### Your goal
Your copy of the material must match it exactly, except that pictures are dropped.

### Recorded information
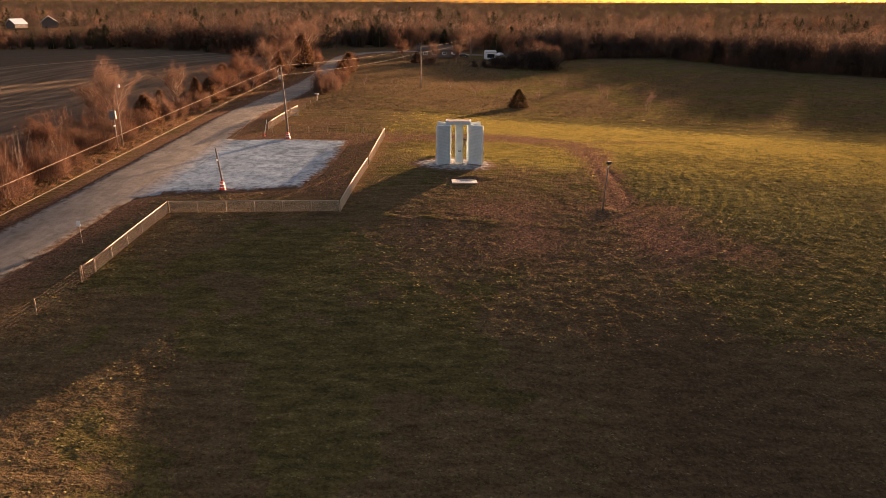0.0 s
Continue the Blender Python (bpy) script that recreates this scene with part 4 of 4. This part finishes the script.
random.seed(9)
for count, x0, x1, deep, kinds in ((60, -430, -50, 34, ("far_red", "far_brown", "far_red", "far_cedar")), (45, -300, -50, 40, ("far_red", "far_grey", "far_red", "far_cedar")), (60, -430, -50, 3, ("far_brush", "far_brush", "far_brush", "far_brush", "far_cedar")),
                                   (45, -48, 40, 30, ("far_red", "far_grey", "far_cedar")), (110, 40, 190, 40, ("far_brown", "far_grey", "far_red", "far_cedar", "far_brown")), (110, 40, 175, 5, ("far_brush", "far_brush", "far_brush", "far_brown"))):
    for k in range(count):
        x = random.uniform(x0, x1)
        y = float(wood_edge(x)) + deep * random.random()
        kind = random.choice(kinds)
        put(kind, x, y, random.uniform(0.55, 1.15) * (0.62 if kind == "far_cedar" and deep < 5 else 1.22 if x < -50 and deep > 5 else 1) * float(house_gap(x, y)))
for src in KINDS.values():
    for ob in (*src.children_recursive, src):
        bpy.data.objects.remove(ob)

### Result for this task
0.0 s
Continue the Blender Python (bpy) script that recreates this scene with part 4 of 4. This part finishes the script.
random.seed(9)
for count, x0, x1, deep, kinds in ((60, -430, -50, 34, ("far_red", "far_brown", "far_red", "far_cedar")), (45, -300, -50, 40, ("far_red", "far_grey", "far_red", "far_cedar")), (60, -430, -50, 3, ("far_brush", "far_brush", "far_brush", "far_brush", "far_cedar")),
                                   (45, -48, 40, 30, ("far_red", "far_grey", "far_cedar")), (110, 40, 190, 40, ("far_brown", "far_grey", "far_red", "far_cedar", "far_brown")), (110, 40, 175, 5, ("far_brush", "far_brush", "far_brush", "far_brown"))):
    for k in range(count):
        x = random.uniform(x0, x1)
        y = float(wood_edge(x)) + deep * random.random()
        kind = random.choice(kinds)
        put(kind, x, y, random.uniform(0.55, 1.15) * (0.62 if kind == "far_cedar" and deep < 5 else 1.22 if x < -50 and deep > 5 else 1) * float(house_gap(x, y)))
for src in KINDS.values():
    for ob in (*src.children_recursive, src):
        bpy.data.objects.remove(ob)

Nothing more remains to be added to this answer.